Co-op mode allows your friend to play as Lynch in the game. On the surface, this comes off as another instance of “big brother plays Mario, younger brother plays Luigi”. However, remember when I mentioned Lynch was a schizophrenic? We're talking classic Hollywood schizophrenia, with the hallucinations and the delusions. In this case, Lynch hallucinates people as police officers. Whoever plays as Lynch gets to see and act out the schizophrenic hallucinations, further backing Lynch up as being just absolutely insane. I wouldn't spoil the moment when this becomes the most problematic. All I'll say is this: The hostages become police in a scene. If you're Lynch, you're given the chance to shoot “the police”. Letting you enjoy being an absolutely insane bad guy.

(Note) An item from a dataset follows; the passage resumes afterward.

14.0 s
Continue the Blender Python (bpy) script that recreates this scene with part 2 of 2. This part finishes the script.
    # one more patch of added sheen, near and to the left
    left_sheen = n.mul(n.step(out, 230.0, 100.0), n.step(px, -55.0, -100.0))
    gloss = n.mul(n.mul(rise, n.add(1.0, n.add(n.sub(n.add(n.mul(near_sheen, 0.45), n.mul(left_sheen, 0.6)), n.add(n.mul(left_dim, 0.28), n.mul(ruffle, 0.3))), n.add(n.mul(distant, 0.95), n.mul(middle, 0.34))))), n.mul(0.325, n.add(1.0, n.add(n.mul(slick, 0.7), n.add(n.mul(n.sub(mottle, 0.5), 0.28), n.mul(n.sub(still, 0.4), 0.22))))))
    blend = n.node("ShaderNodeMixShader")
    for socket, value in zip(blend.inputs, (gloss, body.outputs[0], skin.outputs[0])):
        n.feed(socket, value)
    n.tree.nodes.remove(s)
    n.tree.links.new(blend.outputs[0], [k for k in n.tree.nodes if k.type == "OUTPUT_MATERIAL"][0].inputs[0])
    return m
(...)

I understand that most people do not want to be bad people in things. My love of Kane & Lynch: Dead Men (and how I consider it the best character writing I've ever seen in a game), is born of me enjoying anti-heroes and loving tragedies. I love it when stories subvert, and go off the beaten path. So Kane felt very real to me, and his story was a tragic tale. A character really has to go far to become unsympathetic no matter what, and in this case Kane doesn't cross the line. If Kane didn't care about his family, the line would have been crossed and he'd lack motivation. If he didn't care about his wife and child, considering the events of the game he would have probably blown his head off an hour in. However, his struggle to fix a problem he caused, and how much the game embraces Sod's Law puts this firmly among my most favourite games of all time, and Kane as a symbol of how to do a bad guy correctly in a game.

So that is why I love Kane & Lynch: Dead Men.


Now imagine just how disappointed I was when Kane & Lynch 2: Dog Days turned out to be an absolute train-wreck.